** start SOURCE EXCERPT **

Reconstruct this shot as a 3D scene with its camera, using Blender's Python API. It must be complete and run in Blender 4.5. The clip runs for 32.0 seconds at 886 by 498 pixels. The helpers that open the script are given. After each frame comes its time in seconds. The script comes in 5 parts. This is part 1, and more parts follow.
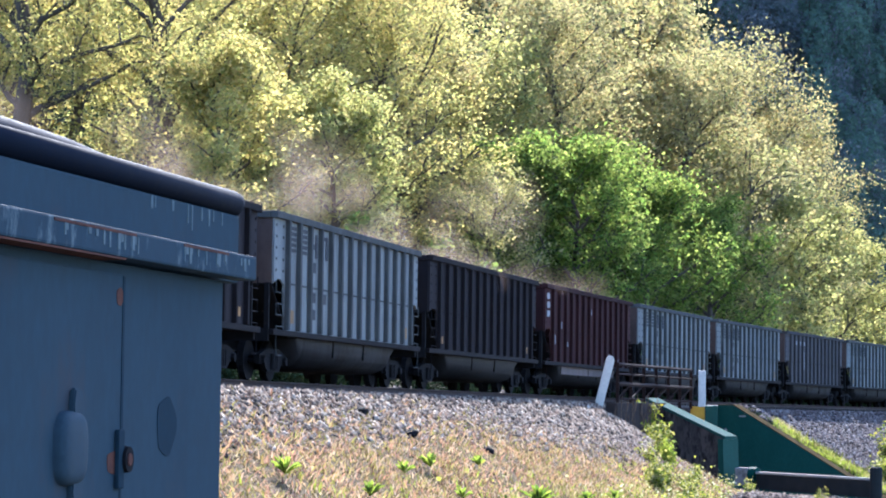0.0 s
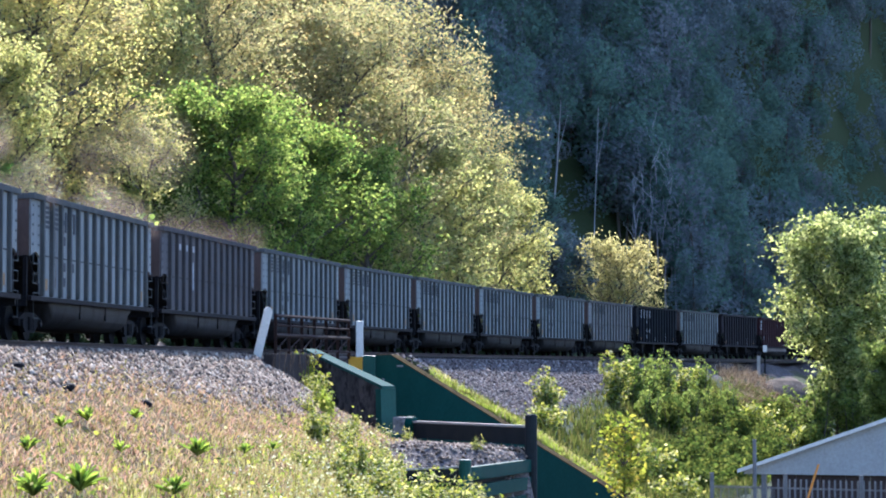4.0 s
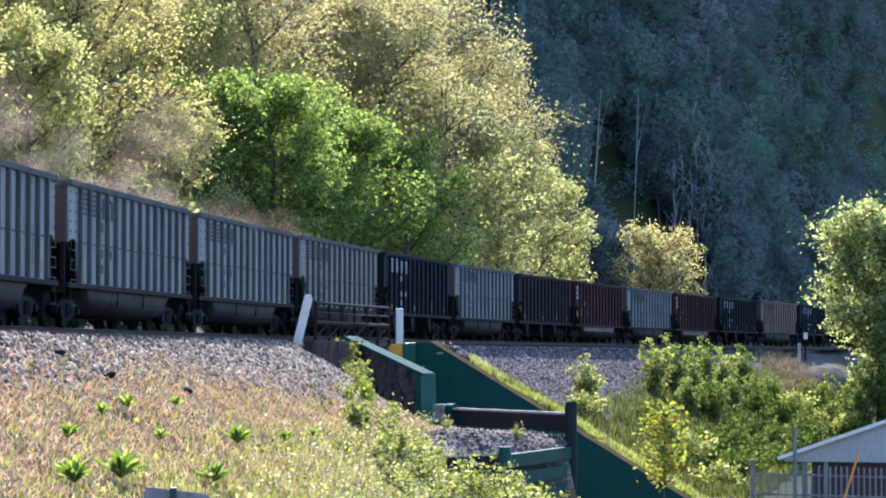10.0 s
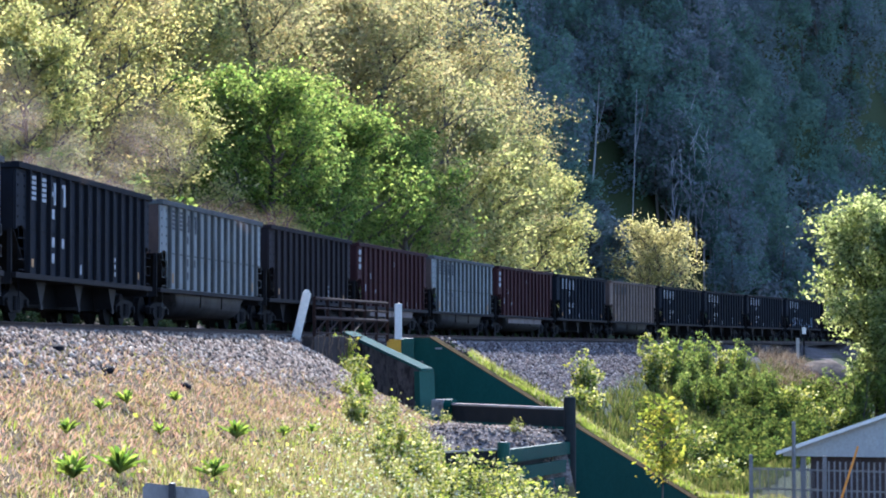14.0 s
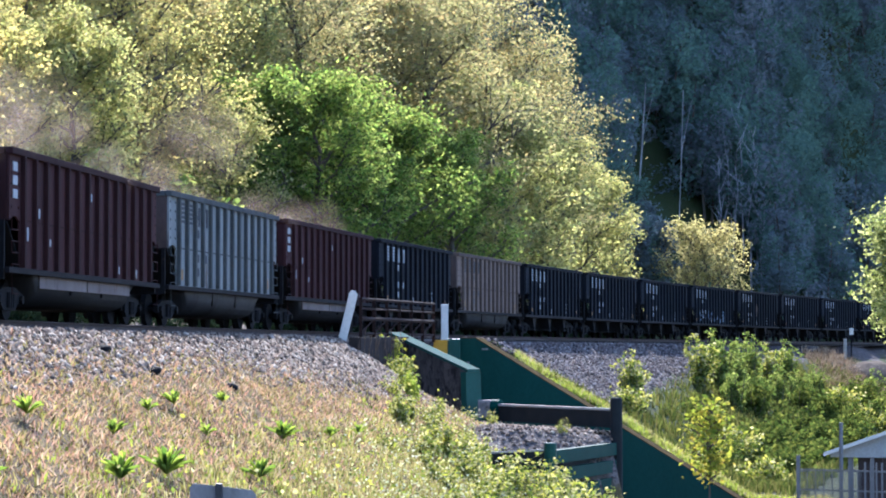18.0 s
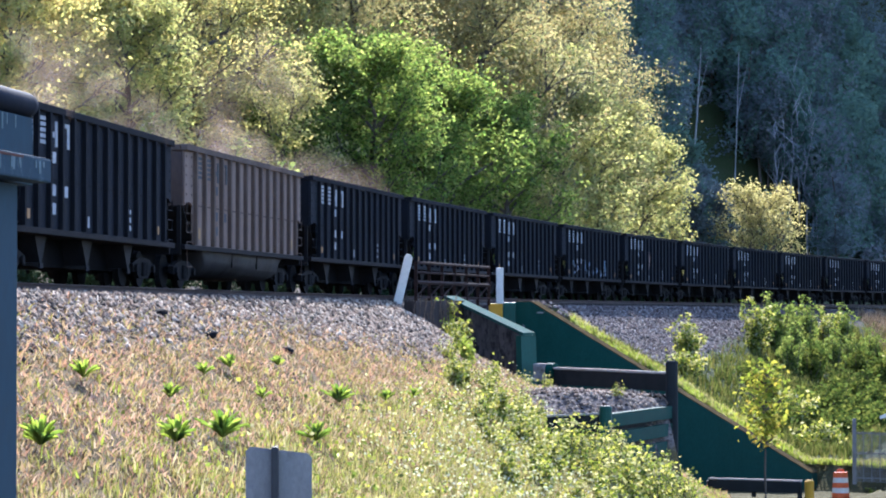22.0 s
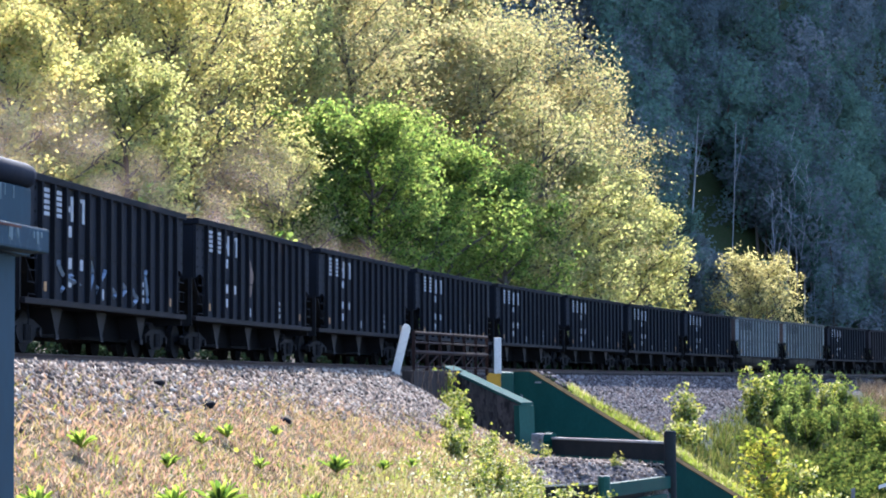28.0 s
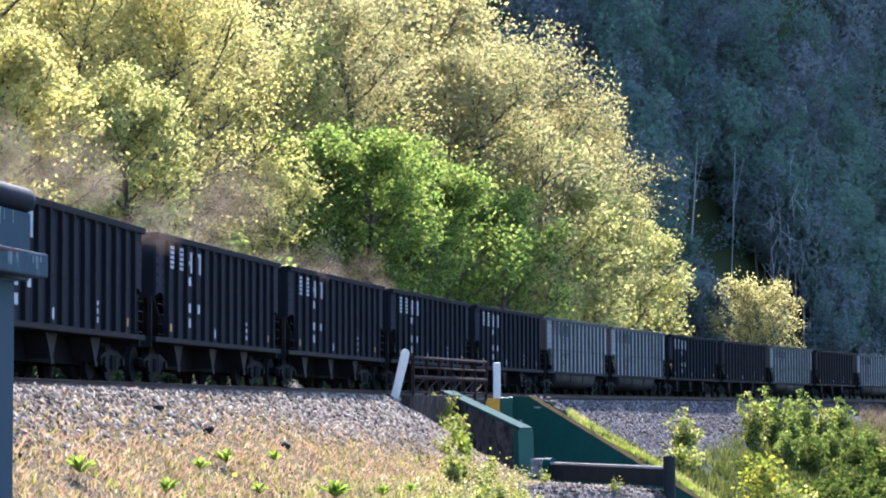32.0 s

** end SOURCE EXCERPT **

_WHAT THE EXERCISE ASKS:_ Images should not appear in the copy; retype the listing above exactly.

_THE RESULT:_
Reconstruct this shot as a 3D scene with its camera, using Blender's Python API. It must be complete and run in Blender 4.5. The clip runs for 32.0 seconds at 886 by 498 pixels. The helpers that open the script are given. After each frame comes its time in seconds. The script comes in 5 parts. This is part 1, and more parts follow.
0.0 s
4.0 s
10.0 s
14.0 s
18.0 s
22.0 s
28.0 s
32.0 s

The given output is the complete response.